Neuroscientist Barbara Oakley, in her excellent book A Mind for Numbers, describes two main learning modes: focused and diffuse.

  • The focused mode is what you use when you’re consciously concentrating, like solving an equation or reading a paragraph for the third time because you zoned out the first two.

  • The diffuse mode kicks in when you relax or take breaks, like when ideas pop into your head in the shower or while you’re walking the dog.

Switching between these modes is essential. When you struggle in focused mode, you’re pushing your neural circuits to their limit. Then, when you rest, your brain’s diffuse mode steps in to connect the dots subconsciously. That’s why you often understand something only after you step away.

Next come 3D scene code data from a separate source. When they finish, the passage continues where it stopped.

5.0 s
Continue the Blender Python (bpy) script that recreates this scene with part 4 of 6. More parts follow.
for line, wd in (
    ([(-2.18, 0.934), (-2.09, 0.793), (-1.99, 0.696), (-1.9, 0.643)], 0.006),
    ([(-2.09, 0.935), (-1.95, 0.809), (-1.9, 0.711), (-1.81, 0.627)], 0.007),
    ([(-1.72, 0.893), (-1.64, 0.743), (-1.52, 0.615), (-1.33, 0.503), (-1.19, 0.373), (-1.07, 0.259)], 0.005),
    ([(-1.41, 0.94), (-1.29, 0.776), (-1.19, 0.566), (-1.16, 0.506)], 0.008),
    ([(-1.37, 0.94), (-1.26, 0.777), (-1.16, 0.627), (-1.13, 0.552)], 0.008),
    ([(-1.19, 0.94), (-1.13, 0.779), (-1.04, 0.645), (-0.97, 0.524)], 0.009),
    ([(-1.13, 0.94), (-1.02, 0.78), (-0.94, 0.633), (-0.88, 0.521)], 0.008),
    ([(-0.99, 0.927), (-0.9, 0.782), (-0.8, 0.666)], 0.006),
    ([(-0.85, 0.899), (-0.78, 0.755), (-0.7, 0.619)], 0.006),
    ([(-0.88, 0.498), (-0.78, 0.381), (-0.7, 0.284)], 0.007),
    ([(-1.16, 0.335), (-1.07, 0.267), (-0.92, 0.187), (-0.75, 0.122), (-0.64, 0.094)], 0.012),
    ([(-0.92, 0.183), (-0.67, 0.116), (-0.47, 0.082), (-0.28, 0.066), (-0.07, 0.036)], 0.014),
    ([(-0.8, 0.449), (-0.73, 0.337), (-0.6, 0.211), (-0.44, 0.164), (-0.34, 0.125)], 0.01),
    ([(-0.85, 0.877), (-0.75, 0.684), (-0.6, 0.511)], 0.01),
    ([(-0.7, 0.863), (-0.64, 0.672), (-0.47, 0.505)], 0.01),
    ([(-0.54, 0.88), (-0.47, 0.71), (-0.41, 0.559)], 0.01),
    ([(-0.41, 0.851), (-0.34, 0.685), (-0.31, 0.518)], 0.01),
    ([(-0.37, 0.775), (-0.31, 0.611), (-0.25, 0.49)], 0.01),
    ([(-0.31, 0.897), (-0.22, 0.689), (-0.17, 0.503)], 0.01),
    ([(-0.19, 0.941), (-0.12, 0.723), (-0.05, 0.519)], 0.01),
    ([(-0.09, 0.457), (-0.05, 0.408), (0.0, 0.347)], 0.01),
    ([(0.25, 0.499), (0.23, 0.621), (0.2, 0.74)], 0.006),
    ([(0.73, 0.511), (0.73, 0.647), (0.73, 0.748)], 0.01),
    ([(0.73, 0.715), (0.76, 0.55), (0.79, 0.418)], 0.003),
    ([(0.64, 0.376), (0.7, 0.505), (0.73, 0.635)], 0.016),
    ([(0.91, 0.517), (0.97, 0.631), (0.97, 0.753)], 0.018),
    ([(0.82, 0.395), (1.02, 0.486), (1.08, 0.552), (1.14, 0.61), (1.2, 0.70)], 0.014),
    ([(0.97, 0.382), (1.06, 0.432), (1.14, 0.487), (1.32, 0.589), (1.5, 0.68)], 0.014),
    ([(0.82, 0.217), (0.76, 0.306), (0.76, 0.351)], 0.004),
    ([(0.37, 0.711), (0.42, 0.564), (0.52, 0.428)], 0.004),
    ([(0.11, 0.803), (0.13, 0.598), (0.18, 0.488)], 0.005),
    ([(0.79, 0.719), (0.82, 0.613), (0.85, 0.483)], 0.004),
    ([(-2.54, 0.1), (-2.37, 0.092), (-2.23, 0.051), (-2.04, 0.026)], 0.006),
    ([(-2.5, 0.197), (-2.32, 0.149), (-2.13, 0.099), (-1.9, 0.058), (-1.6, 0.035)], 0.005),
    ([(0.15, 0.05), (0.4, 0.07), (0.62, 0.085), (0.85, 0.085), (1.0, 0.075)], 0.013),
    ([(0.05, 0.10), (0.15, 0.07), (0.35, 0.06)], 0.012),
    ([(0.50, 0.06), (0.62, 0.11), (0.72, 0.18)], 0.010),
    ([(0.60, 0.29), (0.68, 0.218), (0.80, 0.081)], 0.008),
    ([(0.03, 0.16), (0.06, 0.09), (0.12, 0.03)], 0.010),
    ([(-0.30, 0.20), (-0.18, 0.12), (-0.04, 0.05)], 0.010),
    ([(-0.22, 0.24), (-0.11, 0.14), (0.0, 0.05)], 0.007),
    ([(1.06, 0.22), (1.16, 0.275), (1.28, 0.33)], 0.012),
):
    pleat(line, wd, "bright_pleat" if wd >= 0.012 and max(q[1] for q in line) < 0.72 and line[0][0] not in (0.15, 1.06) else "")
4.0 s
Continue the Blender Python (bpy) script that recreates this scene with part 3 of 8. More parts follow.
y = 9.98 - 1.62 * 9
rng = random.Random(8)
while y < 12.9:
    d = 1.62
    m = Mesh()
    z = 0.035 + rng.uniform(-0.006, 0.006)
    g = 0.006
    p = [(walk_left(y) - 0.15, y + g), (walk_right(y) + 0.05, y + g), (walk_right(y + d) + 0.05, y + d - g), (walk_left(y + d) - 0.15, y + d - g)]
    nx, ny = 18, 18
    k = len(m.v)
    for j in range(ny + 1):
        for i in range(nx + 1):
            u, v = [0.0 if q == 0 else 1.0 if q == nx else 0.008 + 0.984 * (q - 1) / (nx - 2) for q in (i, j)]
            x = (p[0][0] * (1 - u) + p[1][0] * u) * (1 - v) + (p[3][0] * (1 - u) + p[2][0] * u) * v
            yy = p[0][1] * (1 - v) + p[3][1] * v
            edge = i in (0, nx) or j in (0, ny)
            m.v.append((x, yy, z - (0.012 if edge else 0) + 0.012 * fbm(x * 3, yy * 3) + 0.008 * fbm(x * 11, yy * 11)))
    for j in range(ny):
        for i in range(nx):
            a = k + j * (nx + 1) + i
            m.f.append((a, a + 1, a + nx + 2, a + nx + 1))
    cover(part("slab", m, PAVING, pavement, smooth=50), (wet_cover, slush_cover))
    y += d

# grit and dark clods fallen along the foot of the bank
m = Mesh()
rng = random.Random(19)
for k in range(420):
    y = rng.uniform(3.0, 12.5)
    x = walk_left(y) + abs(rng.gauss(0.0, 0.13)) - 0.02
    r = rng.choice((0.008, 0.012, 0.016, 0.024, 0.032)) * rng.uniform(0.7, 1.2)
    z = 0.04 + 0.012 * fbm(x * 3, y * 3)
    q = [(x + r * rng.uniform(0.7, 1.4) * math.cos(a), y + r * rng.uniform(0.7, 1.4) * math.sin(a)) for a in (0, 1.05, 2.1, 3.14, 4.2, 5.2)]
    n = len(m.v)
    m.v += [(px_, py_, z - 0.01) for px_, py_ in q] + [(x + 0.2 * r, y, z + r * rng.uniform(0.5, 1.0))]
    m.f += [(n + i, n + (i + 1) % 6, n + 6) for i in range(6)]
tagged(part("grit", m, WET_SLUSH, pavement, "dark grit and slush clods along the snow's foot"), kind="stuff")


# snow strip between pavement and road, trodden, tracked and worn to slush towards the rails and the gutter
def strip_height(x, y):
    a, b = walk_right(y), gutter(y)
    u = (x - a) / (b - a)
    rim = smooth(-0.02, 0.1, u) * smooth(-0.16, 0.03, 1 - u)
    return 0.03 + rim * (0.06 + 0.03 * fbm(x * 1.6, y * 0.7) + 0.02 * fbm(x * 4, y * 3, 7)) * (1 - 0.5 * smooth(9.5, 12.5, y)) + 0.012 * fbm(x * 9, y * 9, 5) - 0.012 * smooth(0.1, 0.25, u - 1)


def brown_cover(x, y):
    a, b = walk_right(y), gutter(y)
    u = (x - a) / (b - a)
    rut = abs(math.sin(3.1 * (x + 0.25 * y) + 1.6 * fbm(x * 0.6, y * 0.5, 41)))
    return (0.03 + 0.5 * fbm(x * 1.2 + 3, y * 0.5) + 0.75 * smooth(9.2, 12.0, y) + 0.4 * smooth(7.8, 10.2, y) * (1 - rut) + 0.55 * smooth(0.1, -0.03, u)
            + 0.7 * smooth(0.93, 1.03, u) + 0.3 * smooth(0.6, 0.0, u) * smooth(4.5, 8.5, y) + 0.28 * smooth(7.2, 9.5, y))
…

It’s not failure. It’s the cooldown part of your mental workout.

The “Desirable Difficulty” Playbook

So how do you actually use this science without losing your mind halfway through your next study session? Here are a few research-backed ways to make the pain productive:

1. Embrace the Struggle

When you hit a wall, don’t quit. A Stanford study on mindset found that students who viewed struggle as a natural part of learning performed better and persisted longer than those who saw it as failure. Every time you feel confused, your brain is literally stretching.

2. Mix Up Your Practice

Instead of drilling the same skill over and over, alternate between different types of problems or subjects. This is called interleaving, and it boosts retention because it forces your brain to constantly retrieve and reframe knowledge. It’s like sparring instead of shadowboxing, messy but more effective.

3. Test Yourself Early and Often

Quizzing yourself before you feel ready strengthens recall far more than passive review. Researchers at Purdue University found that retrieval practice (testing) can improve long-term retention by up to 50%. You don’t need fancy flashcards. A simple “What did I just learn?” out loud works wonders.

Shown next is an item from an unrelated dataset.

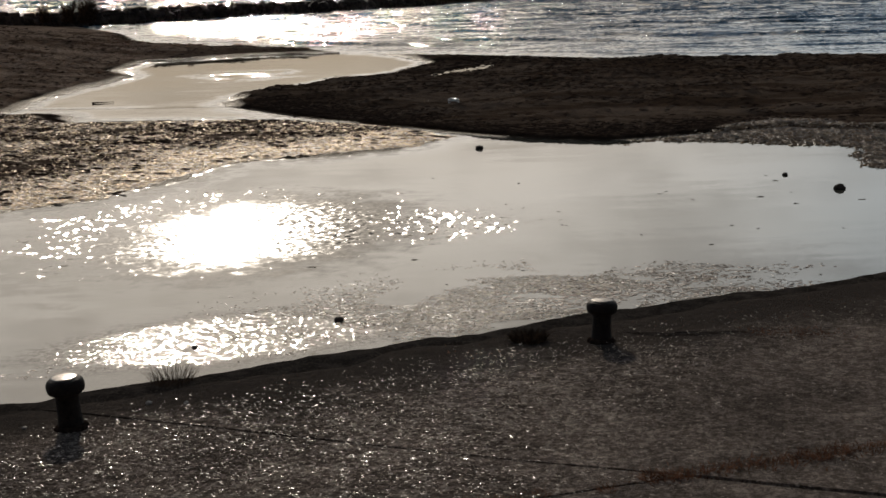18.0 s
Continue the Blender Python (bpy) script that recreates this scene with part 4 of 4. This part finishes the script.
moss = plant(tuft_mesh("moss_clump", DEAD, 500, 0.16, 0.42, 0.007, 78, 0.4, 0.4), "moss_clump", -3.05, 18.36, 1.0, "low dark moss clump near the quay's edge", "grass tufts on the quay")
CLUMP = [tuft_mesh("joint_tuft", RUSSET if k % 2 else STRAW, 130, 0.22, 0.34, 0.006, 90 + k, 0.6, 0.9) for k in range(4)]
crng = random.Random(12)
for k in range(34):
    f = crng.random()
    x = 7.8 + 9.6 * f + 5.6 * (k % 4 == 3) * (f > 0.3)
    y = 14.4 + 0.545 * x + crng.gauss(0.02, 0.07)
    plant(CLUMP[k % 4], "dry_grass_tuft", x, y, crng.uniform(0.45, 1.0), "curled brown grass tuft in the long quay joint", "grass tufts in the joint")
for k in range(16):
    x = crng.uniform(-2.9, 2.6)
    plant(CLUMP[1 + 2 * (k % 2)], "dry_grass_tuft", x, 14.4 + 0.545 * x + crng.gauss(0.03, 0.06), crng.uniform(0.3, 0.6), "low brown grass tuft in the quay joint", "grass tufts in the joint")


# ---- strewn stuff ----
ux = np.arange(-10, 20.5, 0.08)
ui = np.arange(-0.02, 2.0, 0.09)
uxx, uii = np.meshgrid(ux, ui)
uyy = quay_edge(uxx) - uii + (1 - ss(uii, 0, 2.0)) * ((fbm(uxx, uxx * 0, 2.2, 81) - 0.5) * 0.3)
uyy = uyy + (1 - ss(uii, 0.0, 0.5)) * ((fbm(uxx, uxx * 0, 0.7, 95) - 0.5) * 0.35 + (vnoise(uxx, uxx * 0, 0.16, 97) - 0.5) * 0.06)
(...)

4. Stop Chasing Flow Too Soon

“Flow” feels amazing, that state where everything clicks and time disappears, but it only comes after you’ve wrestled with the hard stuff. You can’t skip the messy part and expect to hit flow instantly. The struggle is the warm-up. Flow is the reward.

5. Rest Like You Mean It

When you’re mentally drained, stop. Studies on mental fatigue and performance show that recovery is when your brain consolidates effort into growth. Sleep, walk, stretch, or just stare into space for a bit. It’s not wasted time, it’s part of learning.

Pain Is the Signal of Growth

I used to think I was bad at math because it felt hard. Then I realized it was hard because I was learning. The effort I once took as proof of weakness was actually proof of work.

If it feels uncomfortable, you’re probably doing it right. The same goes for language, piano, leadership, or public speaking. The burn is your neurons building a new future version of you.

Learning is a bit like lifting weights in the dark. You don’t see the progress immediately. But every time you push through the discomfort, your brain gets stronger, rep by rep.